[Start]

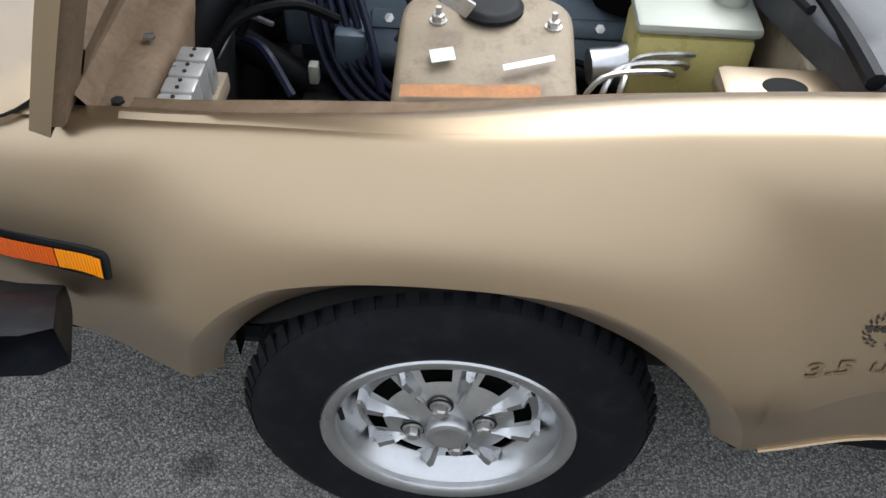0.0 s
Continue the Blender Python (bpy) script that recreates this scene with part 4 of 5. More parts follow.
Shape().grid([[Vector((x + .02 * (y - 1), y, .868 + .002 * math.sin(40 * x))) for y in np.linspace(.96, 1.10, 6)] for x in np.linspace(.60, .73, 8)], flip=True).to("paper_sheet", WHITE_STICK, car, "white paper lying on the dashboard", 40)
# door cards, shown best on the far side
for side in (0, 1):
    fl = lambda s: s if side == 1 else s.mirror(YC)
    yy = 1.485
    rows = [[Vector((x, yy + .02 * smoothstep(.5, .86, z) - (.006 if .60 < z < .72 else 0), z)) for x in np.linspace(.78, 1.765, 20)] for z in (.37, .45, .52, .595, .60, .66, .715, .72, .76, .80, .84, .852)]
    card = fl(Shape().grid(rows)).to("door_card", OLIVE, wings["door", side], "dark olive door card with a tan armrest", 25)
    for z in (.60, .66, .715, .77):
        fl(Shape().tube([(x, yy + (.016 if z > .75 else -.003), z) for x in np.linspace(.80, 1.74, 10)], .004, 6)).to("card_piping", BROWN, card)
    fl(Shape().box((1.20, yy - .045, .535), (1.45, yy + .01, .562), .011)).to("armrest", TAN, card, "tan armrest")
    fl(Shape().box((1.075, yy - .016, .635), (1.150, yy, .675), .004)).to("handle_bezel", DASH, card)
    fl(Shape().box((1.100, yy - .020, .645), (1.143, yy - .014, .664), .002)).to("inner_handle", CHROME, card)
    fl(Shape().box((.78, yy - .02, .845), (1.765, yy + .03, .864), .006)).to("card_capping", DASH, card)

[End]

§ **WHAT YOU SHOULD DO**
All the lines above are to be reproduced exactly, except the pictures.

§ **FINAL RESULT**
0.0 s
Continue the Blender Python (bpy) script that recreates this scene with part 4 of 5. More parts follow.
Shape().grid([[Vector((x + .02 * (y - 1), y, .868 + .002 * math.sin(40 * x))) for y in np.linspace(.96, 1.10, 6)] for x in np.linspace(.60, .73, 8)], flip=True).to("paper_sheet", WHITE_STICK, car, "white paper lying on the dashboard", 40)
# door cards, shown best on the far side
for side in (0, 1):
    fl = lambda s: s if side == 1 else s.mirror(YC)
    yy = 1.485
    rows = [[Vector((x, yy + .02 * smoothstep(.5, .86, z) - (.006 if .60 < z < .72 else 0), z)) for x in np.linspace(.78, 1.765, 20)] for z in (.37, .45, .52, .595, .60, .66, .715, .72, .76, .80, .84, .852)]
    card = fl(Shape().grid(rows)).to("door_card", OLIVE, wings["door", side], "dark olive door card with a tan armrest", 25)
    for z in (.60, .66, .715, .77):
        fl(Shape().tube([(x, yy + (.016 if z > .75 else -.003), z) for x in np.linspace(.80, 1.74, 10)], .004, 6)).to("card_piping", BROWN, card)
    fl(Shape().box((1.20, yy - .045, .535), (1.45, yy + .01, .562), .011)).to("armrest", TAN, card, "tan armrest")
    fl(Shape().box((1.075, yy - .016, .635), (1.150, yy, .675), .004)).to("handle_bezel", DASH, card)
    fl(Shape().box((1.100, yy - .020, .645), (1.143, yy - .014, .664), .002)).to("inner_handle", CHROME, card)
    fl(Shape().box((.78, yy - .02, .845), (1.765, yy + .03, .864), .006)).to("card_capping", DASH, card)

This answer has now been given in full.